Here's a hint: Taking pictures of your garden through the seasons is fun. It can also be valuable: Snap some pictures of your garden in spring when the bulbs are blooming, then refer back in fall at bulb-planting time so you know exactly where to plant new bulbs for the most impact.
Working sticky clay, loose sand, or rocky soil becomes a breeze if you garden in raised beds. Simply fill your beds with high-quality topsoil and compost and you have perfect soil. Raised beds drain better than regular garden soil -- so you can plant sooner after rain. And they warm up earlier in spring so you can get a head start on the spring planting season, too.
Here's a hint: Build your beds small enough so you can reach them from both sides. That way you never have to walk on and compact the soil. Or get muddy feet.

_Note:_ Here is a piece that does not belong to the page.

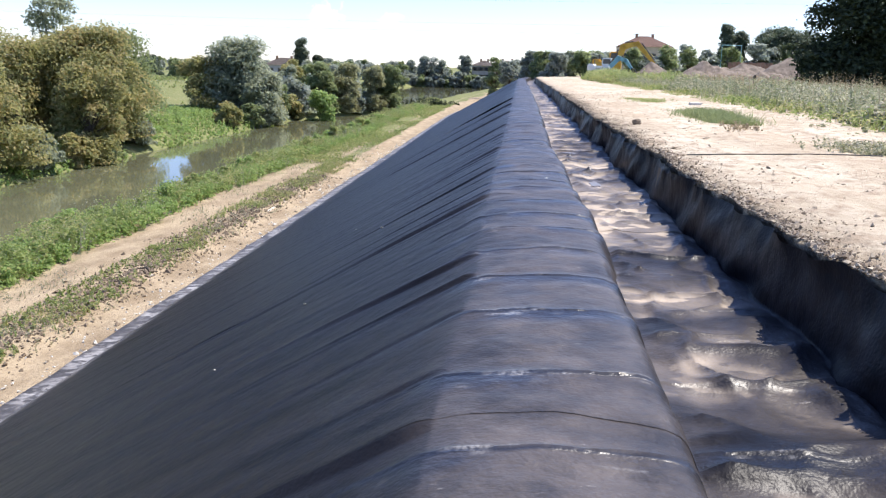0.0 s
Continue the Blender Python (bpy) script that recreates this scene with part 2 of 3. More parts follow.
PUDDLE = plain("standing_muddy_water", (0.20, 0.175, 0.15), 0.34, scale=3, amount=0.1)


# ---- helpers for building ----
def lattice(ix, iy, seed):
    v = np.sin(ix * 127.1 + iy * 311.7 + seed * 74.7) * 43758.5453
    return v - np.floor(v)


def vnoise(x, y, seed=0):
    """Smooth value noise from 0 to 1, for arrays."""
    x, y = np.asarray(x, float), np.asarray(y, float)
    ix, iy = np.floor(x), np.floor(y)
    fx, fy = x - ix, y - iy
    fx, fy = fx * fx * (3 - 2 * fx), fy * fy * (3 - 2 * fy)
    a, b = lattice(ix, iy, seed), lattice(ix + 1, iy, seed)
    c, d = lattice(ix, iy + 1, seed), lattice(ix + 1, iy + 1, seed)
    return (a * (1 - fx) + b * fx) * (1 - fy) + (c * (1 - fx) + d * fx) * fy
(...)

It can be tough to grow (or mow!) on a slope. Terrace your hillside to take care of the problem. Though building a terrace can be expensive up front, it saves you a ton of time and effort in the future.
Seasoned gardeners know the value of compost. It pushes apart sticky clay particles so soil breathes better and water drains faster. Adding compost also helps sandy soils stay moist longer and retain more nutrients for plants. That's not all: Composting saves you money. The more you compost, the less you have to throw in the trash.
Gardening is easy, especially when you use the right tool for the job. Pick tools that are the right size for you and fit comfortably in your hands. And keep the blades on your shovels, pruners, etc., sharp by having them sharpened at your local hardware store (or sharpen them yourself with a file) every spring.
It might sound obvious, but when you're planning your garden, keep it as simple as you think you have the time and energy to maintain. It's easy to go overboard in spring and buy more plants than you can easily take care of. Instead, start simple. After all, you can always add more as you go!